By Amy Forliti Associated Press
Stories about Muslim children being harassed in schools and anti-immigrant statements made during the presidential campaign troubled Sharon Chace.
So when she learned the Minnesota chapter of the Council on American-Islamic Relations was holding a meeting to show non-Muslims what they could do to help, she decided to attend. Now the St. Paul retiree is taking steps toward helping Somali immigrants, most of whom are Muslim, to learn to read English — and she hopes to take what she learns to be a bridge for others.
“I’m just trying to be a sponge right now,” she said.
The meeting Chace attended was part of CAIR-MN’s effort to take its longtime advocacy work a step further in Minnesota by providing non-Muslims with concrete opportunities to help. For example, they could join crisis teams that respond to incidents of bias or learn how to teach others to respond to anti-Islamic rhetoric, said Jaylani Hussein, CAIR-MN’s executive director.
He said hostility toward Muslims increased during a presidential campaign where Donald Trump talked about creating a Muslim registry and banning immigrants from certain countries. Those comments spurred some, like Chace, to want to get involved.

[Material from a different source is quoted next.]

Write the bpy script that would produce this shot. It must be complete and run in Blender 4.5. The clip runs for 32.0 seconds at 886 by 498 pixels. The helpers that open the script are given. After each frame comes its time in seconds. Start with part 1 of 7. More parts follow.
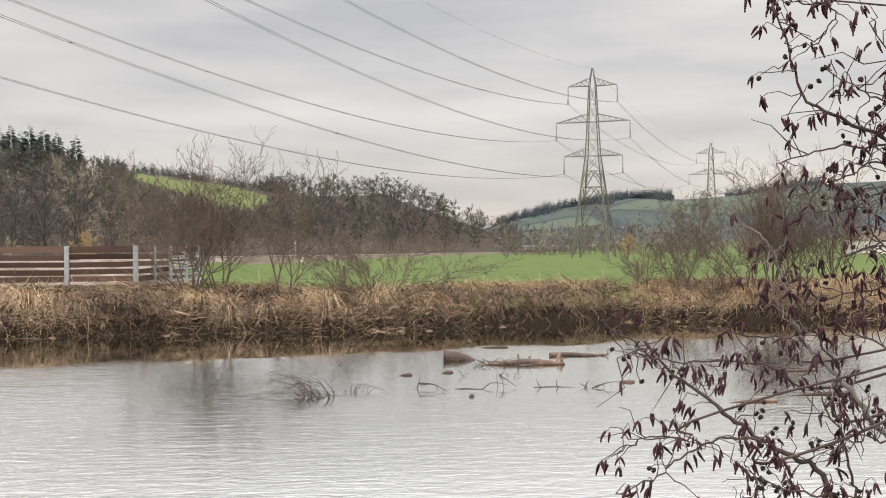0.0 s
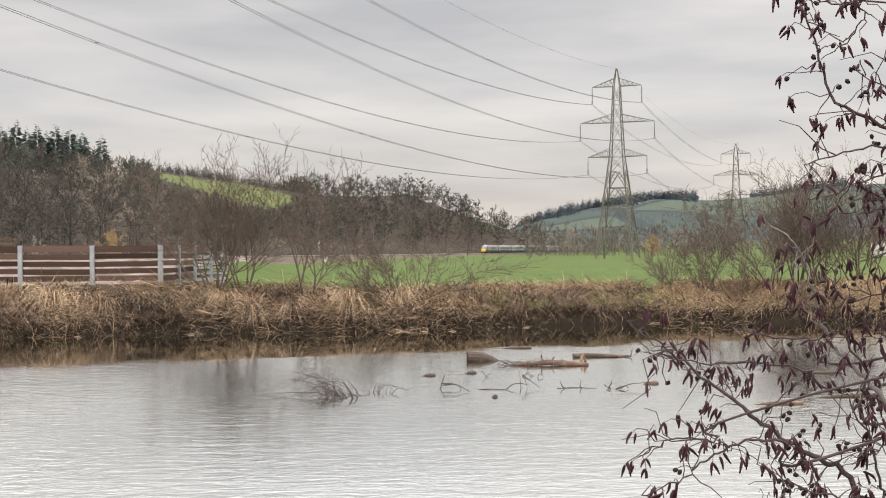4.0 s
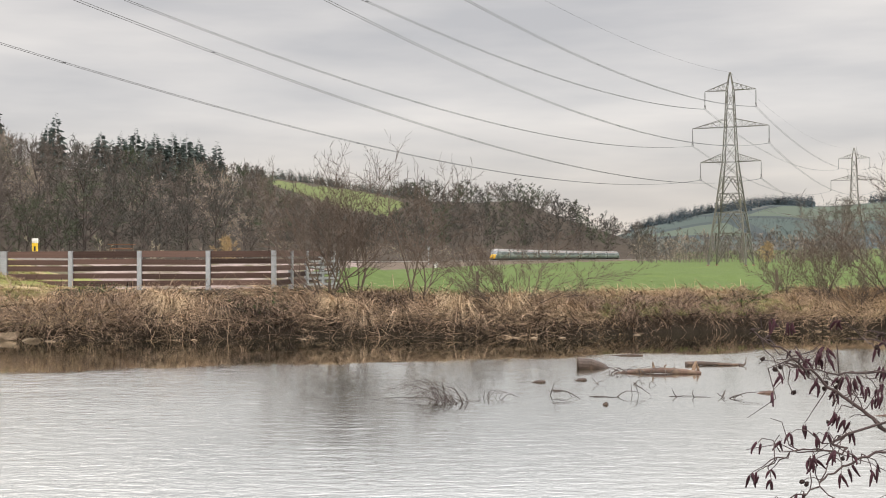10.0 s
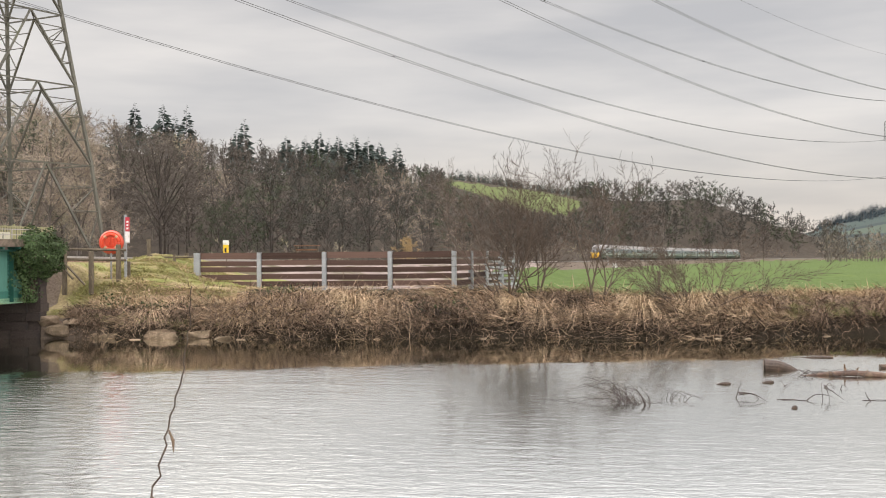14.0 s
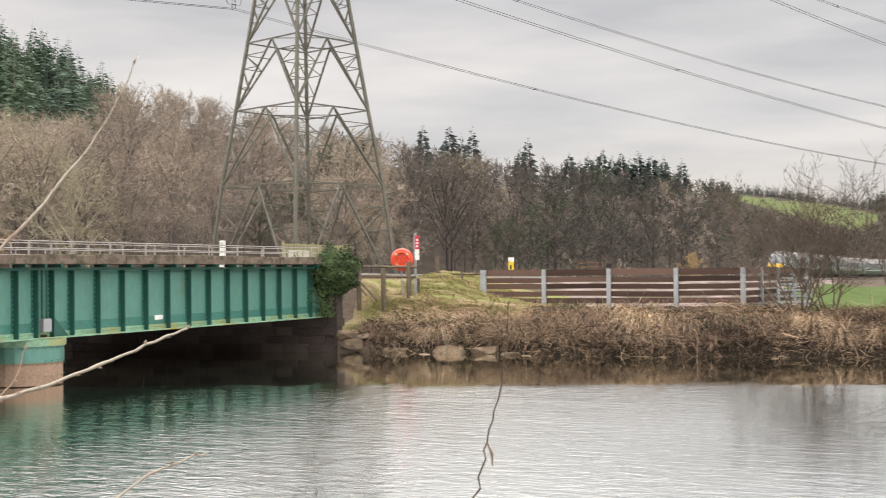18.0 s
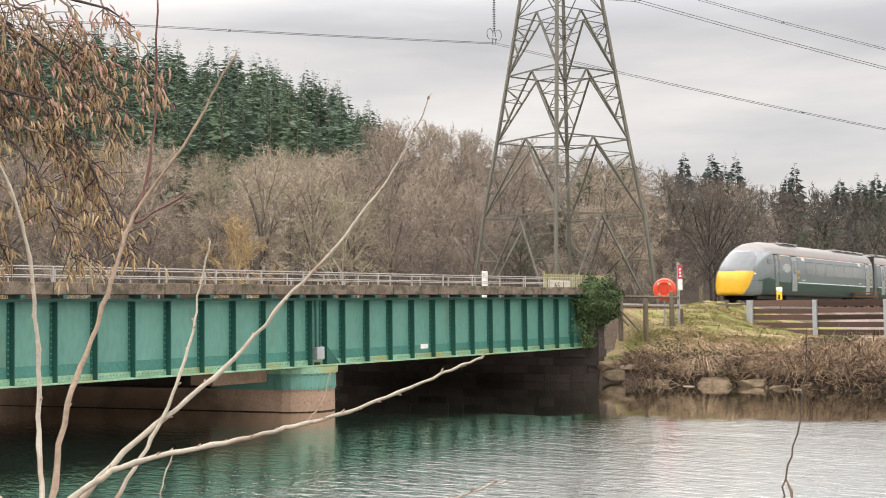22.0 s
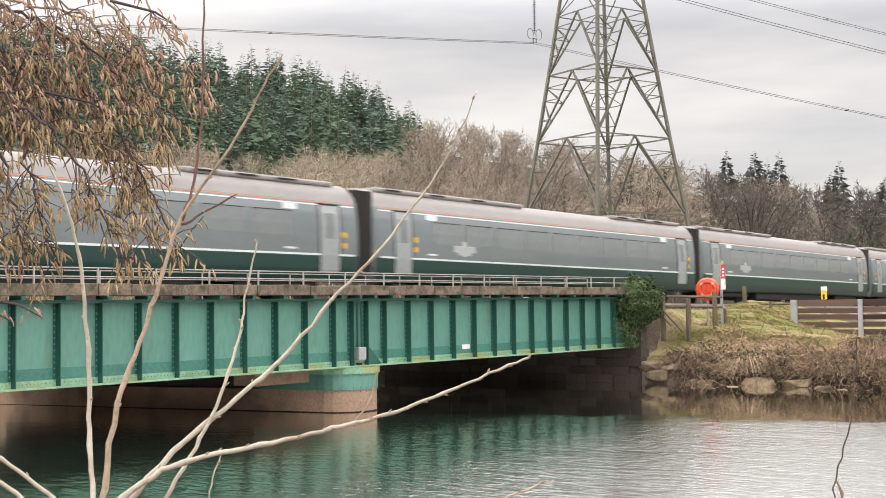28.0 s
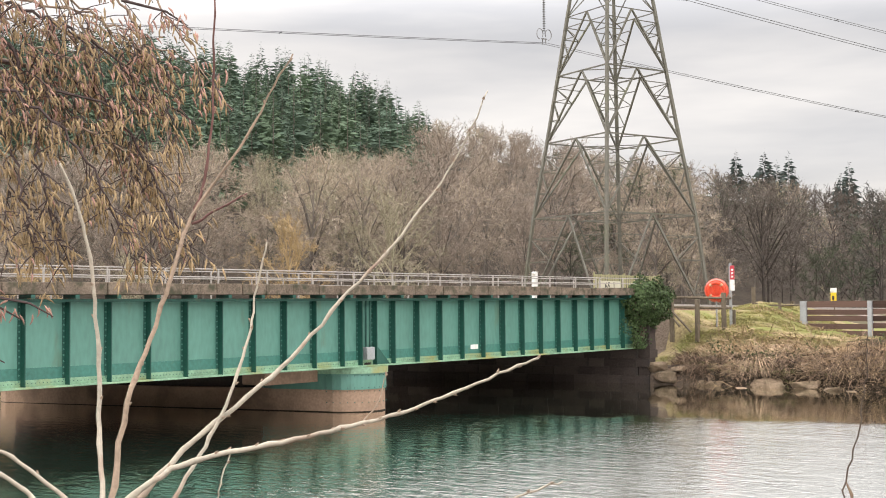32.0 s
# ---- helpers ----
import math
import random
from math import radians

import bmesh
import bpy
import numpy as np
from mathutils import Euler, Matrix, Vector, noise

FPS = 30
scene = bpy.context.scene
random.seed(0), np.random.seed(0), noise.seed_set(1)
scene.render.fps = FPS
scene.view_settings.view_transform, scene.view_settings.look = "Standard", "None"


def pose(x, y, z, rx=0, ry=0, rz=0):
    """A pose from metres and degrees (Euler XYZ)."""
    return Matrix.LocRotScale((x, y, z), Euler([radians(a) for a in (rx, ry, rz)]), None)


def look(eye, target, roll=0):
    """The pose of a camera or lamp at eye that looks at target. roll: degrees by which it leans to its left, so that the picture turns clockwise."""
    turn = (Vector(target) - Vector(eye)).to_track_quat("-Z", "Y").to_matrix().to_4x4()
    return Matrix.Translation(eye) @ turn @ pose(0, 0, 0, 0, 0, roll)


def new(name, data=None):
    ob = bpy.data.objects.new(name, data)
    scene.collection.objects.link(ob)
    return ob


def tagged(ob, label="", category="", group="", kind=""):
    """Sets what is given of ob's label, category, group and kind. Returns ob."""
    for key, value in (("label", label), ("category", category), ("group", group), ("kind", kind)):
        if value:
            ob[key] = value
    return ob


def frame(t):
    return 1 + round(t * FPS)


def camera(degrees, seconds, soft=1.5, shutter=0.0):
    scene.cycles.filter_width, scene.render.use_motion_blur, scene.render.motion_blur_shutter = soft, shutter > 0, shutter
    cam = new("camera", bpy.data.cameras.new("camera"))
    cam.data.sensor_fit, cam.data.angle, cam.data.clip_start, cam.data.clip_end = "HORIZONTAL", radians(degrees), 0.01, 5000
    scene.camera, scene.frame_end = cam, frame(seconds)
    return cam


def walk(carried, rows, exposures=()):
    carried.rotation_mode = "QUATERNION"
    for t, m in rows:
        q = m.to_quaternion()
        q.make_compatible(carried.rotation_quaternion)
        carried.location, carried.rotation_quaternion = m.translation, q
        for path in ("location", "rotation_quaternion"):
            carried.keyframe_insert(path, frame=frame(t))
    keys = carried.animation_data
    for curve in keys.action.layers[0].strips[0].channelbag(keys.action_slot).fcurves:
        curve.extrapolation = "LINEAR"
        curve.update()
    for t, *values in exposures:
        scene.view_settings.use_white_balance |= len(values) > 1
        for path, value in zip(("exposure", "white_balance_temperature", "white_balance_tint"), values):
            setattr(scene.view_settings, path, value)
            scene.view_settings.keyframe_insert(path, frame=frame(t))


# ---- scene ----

“A lot of people are upset, a lot of people are frustrated, and they just don’t know what to do,” Hussein said. “People who were typically troubled by what has been happening are now, for the first time … willing to stand up and do something about it.”
Minnesota, which has the largest Somali population in the United States, has seen several examples of anti-Islamic rhetoric in recent months. In September, after a young Somali man stabbed 10 people at a central Minnesota mall, the owner of a southern Minnesota ice cream parlor put up a sign that said “Muslims Get Out.” Days before the election, someone scrawled “ISIS” over a sign promoting the University of Minnesota’s Muslim Students Association.

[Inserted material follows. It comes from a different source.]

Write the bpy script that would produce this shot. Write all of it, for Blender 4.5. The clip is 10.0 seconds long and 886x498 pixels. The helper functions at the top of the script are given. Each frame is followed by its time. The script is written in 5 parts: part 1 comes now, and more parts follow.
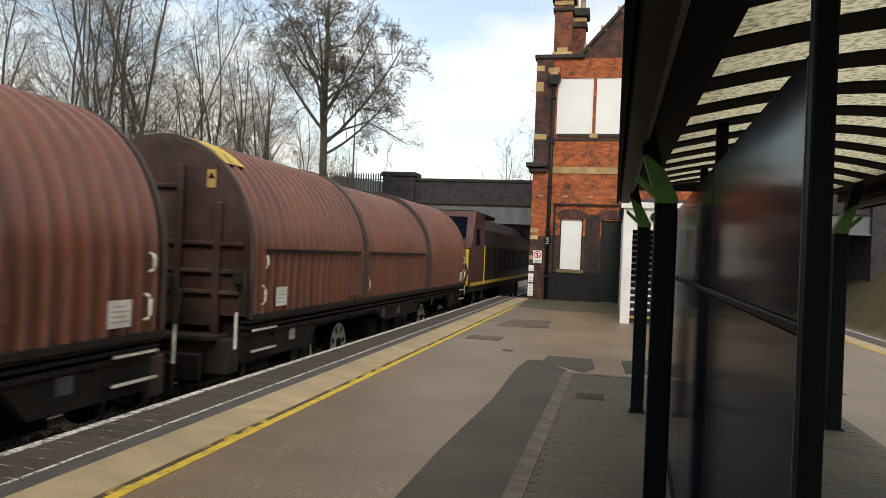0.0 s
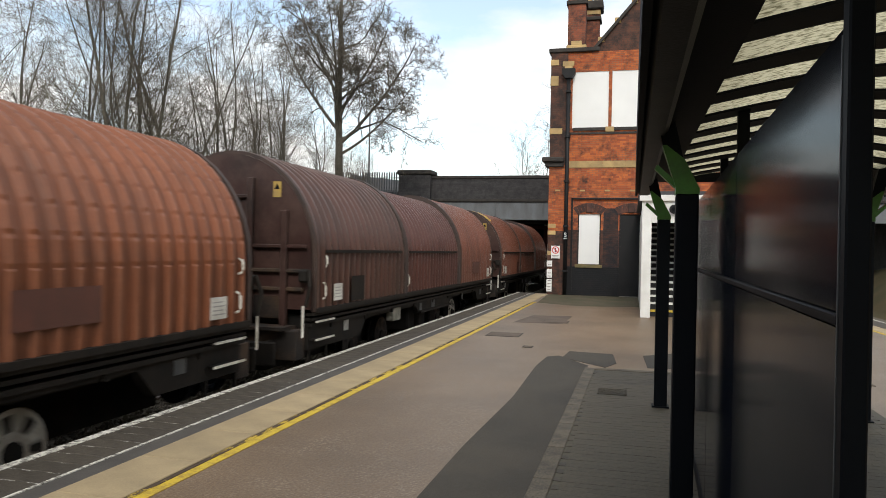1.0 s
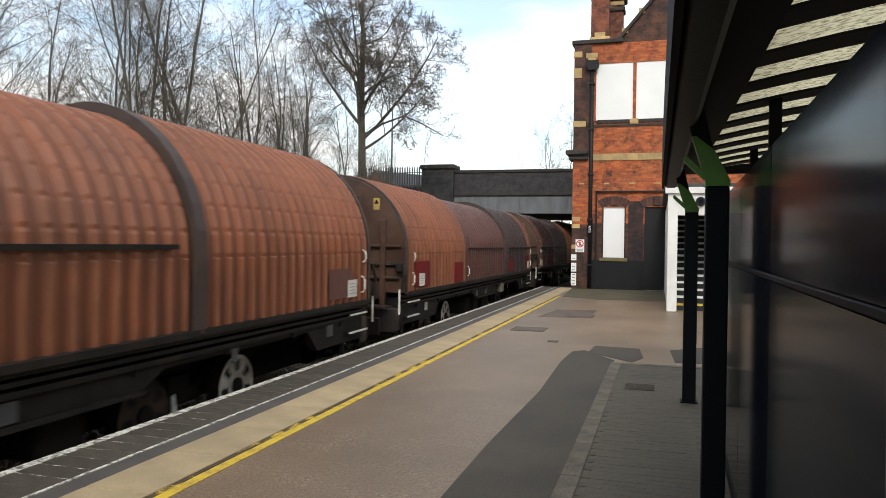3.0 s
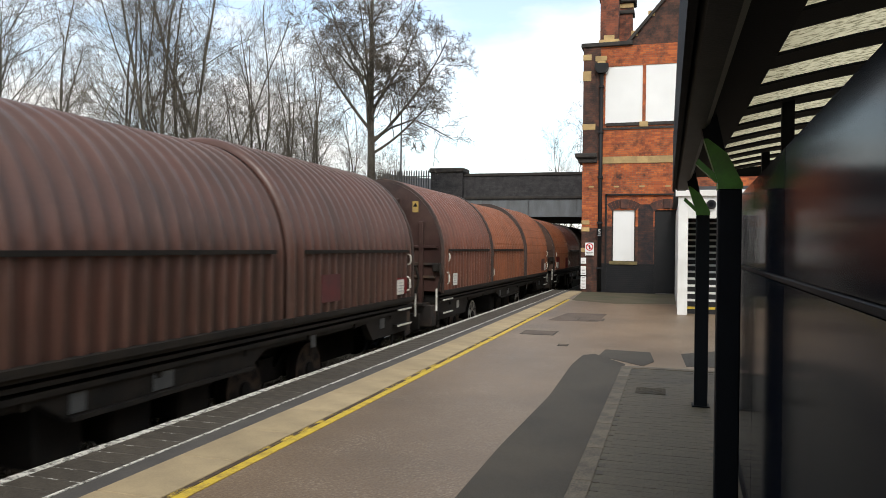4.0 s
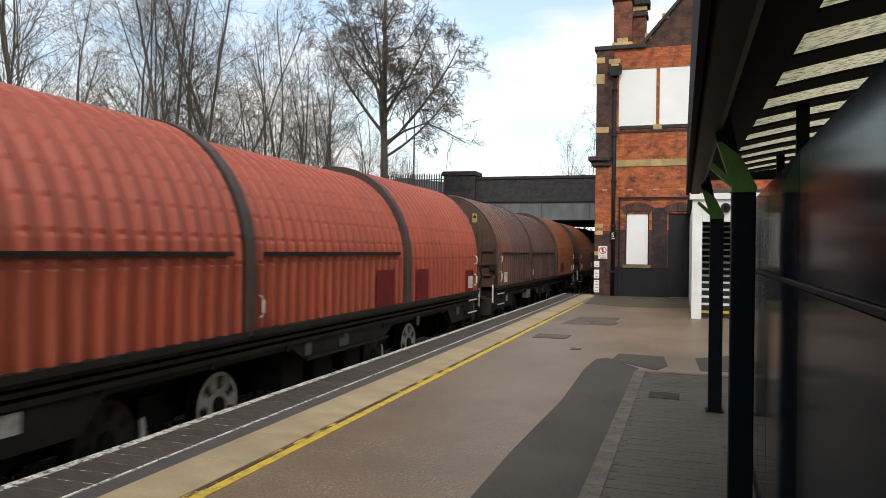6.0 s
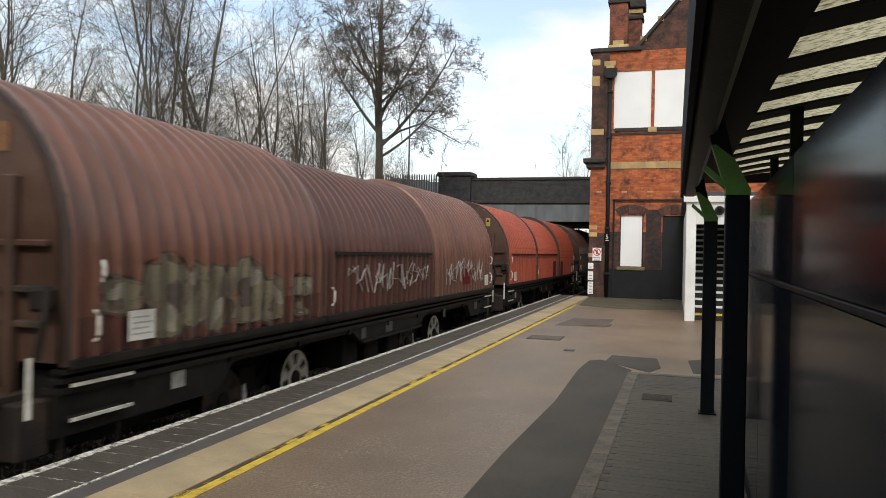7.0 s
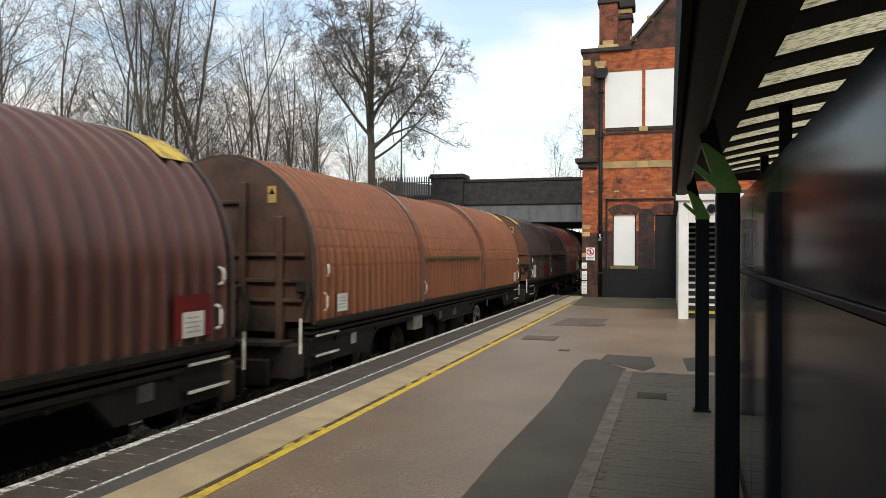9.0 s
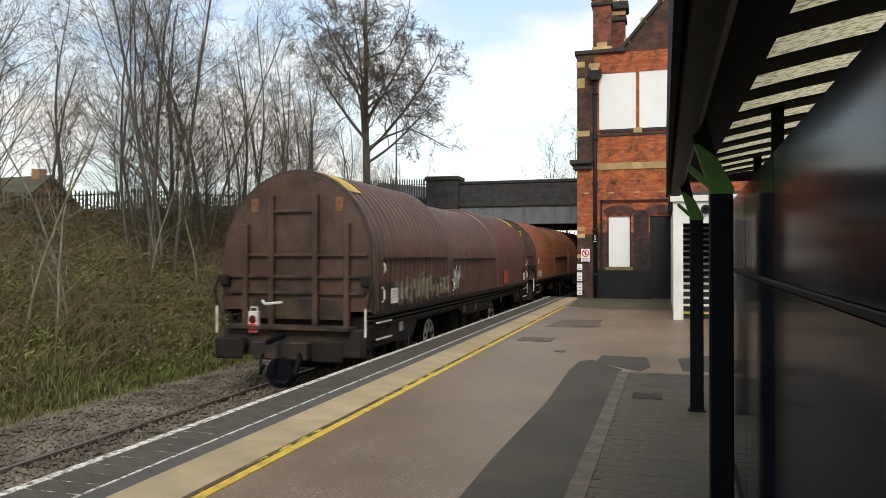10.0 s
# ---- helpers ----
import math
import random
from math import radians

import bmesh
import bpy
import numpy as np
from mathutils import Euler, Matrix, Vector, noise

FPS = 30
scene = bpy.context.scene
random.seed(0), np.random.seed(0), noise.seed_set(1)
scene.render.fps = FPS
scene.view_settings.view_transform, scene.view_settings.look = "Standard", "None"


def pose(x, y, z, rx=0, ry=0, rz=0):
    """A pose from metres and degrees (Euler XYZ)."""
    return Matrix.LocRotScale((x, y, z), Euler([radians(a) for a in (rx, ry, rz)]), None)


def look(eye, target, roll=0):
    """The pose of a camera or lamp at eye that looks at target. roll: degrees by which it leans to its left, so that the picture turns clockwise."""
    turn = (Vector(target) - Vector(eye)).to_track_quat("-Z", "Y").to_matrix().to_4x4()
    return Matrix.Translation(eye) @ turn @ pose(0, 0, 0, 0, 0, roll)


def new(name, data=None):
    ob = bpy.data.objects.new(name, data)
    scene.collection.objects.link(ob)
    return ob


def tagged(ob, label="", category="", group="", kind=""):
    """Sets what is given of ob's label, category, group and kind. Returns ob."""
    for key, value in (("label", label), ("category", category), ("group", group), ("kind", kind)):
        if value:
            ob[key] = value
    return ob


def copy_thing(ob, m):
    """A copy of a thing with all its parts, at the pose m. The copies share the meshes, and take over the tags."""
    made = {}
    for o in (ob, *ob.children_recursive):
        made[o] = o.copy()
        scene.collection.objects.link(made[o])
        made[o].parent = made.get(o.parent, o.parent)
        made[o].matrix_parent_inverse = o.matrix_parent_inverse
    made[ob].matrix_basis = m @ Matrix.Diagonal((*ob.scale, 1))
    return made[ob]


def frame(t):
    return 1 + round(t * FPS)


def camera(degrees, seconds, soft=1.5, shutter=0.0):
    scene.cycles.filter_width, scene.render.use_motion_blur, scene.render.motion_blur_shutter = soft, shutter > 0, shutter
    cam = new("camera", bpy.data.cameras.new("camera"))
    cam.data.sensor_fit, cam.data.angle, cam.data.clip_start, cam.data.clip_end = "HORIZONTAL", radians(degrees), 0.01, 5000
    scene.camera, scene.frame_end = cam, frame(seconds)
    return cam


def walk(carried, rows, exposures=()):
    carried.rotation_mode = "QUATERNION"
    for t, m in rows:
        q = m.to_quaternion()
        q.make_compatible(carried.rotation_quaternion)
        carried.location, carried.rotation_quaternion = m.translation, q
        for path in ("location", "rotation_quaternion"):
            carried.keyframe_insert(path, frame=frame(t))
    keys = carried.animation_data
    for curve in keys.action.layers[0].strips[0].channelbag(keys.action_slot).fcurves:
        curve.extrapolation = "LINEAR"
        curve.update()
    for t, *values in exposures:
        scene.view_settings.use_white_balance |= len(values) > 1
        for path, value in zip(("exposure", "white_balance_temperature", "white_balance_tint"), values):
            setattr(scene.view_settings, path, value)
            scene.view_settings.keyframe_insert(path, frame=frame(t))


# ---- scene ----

Hussein said supporters can also take simple steps, such as using social media to share stories of positive experiences with Muslims, immigrants or refugees, or donating money. CAIR also created an idea bank for people to connect and share ideas.
Rick Bernardo, an adjunct professor at St. Mary’s University, said he got involved because he has several friends and colleagues who are Muslim, including a woman who told him she had to dive away from a moving car when a driver cursed at her and tried to run her over. Among other things, he hopes to dispel stereotypes by talking about the kindness of his Muslim friends if he hears or sees someone paint a negative picture of Islam.
“At some level of friendship, it’s almost like family,” Bernardo said. “This is what you do for each other.”